Slots at BWI Before Committee

The sixth annual bill to legalize slots at Baltimore-Washington International Thurgood Marshall Airport (l.) has been introduced in the Maryland Assembly is before new members of the House Ways and Means Committee with a glimmer of hope.

Maryland state Del. Eric Bromwell has failed in five straight attempts to get a bill out of committee to legalize slot machines at Baltimore-Washington International Thurgood Marshall Airport. However, two factors offer a glimmer of hope for this year’s bill, currently before the House Ways and Means Committee.

For one, 13 of the committee’s 20 members are new, and have never voted against the proposal. “This is exciting,” committee Chairwoman Sheila Hixson told the Baltimore Sun. “Half of the group has never heard this before.”

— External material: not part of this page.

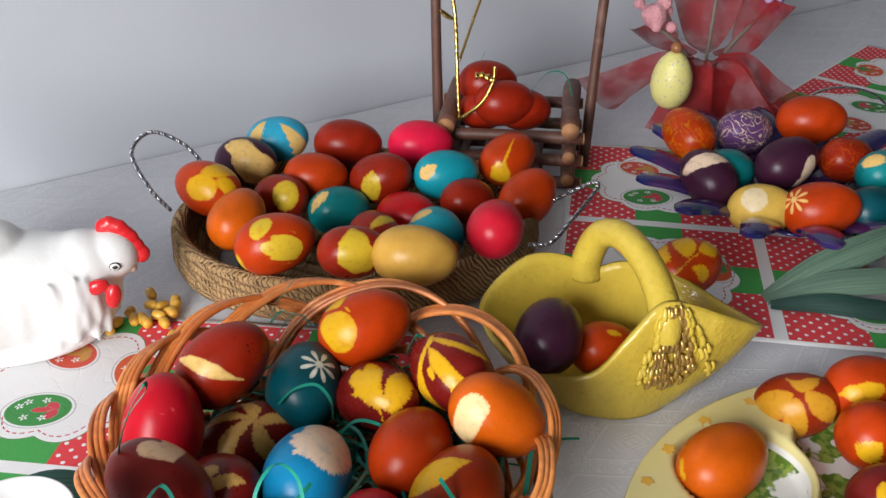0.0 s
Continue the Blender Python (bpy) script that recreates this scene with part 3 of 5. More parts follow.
egg("maroon egg with long golden leaf stripes", "eggs in the wicker basket", (5, 423, 71), 131, 4, 42.3, 55.2, m_egg(MAROON, SUNNY, rough=0.25, ragged=0.6), (("outline", -134, 4, 0, ((-11.7, 16.6), (-10, 11.5), (-7, 3.4), (-4.9, -9.2), (4.5, -12.3), (13.5, -13.5), (14.7, -13.6), (9.2, -7.2), (2, 0.7), (-4.2, 8.4), (-7.9, 15.2)), 0.3), ("outline", -101, 36, 0, ((-16, 11.8), (-4.5, 8.8), (6.3, 2.5), (12.7, -1.5), (9.9, -8.5), (8.8, -12.2), (5.1, -8), (-3.6, -2.4), (-10.4, 3), (-13.1, 8.3)), 0.3), ("outline", -22, 74, 0, ((5, 16.6), (3.7, 10.3), (1.1, -0.1), (1, -11), (-0.9, -16.8), (-4.1, -9.7), (-3.8, 0.7), (-1.1, 11.1)), 0.3), ("outline", 162, 54, 0, ((-6, 0.7), (-3.6, 2.9), (3, 1.8), (6, -3.6), (1.1, -1.5)), 0.3), ("outline", -125, 30, 0, ((-2.9, -0.6), (-2.2, 3.4), (2.1, 0.6), (3, -3.4)), 0.3),), fine=3)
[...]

Secondly, the airport has stopped actively opposing the plan, although the Maryland Aviation Administration is not supporting it either. “We’re not opposing it, we’re not supporting,” Dale Hilliard, the agency’s chief of staff, told the newspaper. “The new administration wanted to take a look at everything.”

While the concentration of slot machines under Bromwell’s bill would actually be greater at BWI than the slots at McCarran Airport in Las Vegas, the slots would be tucked into corners of the airport, and placed behind security screeners. “We don’t want to be Nevada,” Bromwell told the Sun. “We don’t want these to line the terminals as you’re walking through BWI.”

Most observers say passage of the bill is a remote possibility. Should it somehow pass both houses of the legislature and be signed into law by Governor Larry Hogan, it would, as a constitutional amendment, have to be approved by voters in the 2016 general election.

Hogan has not taken a position on the bill.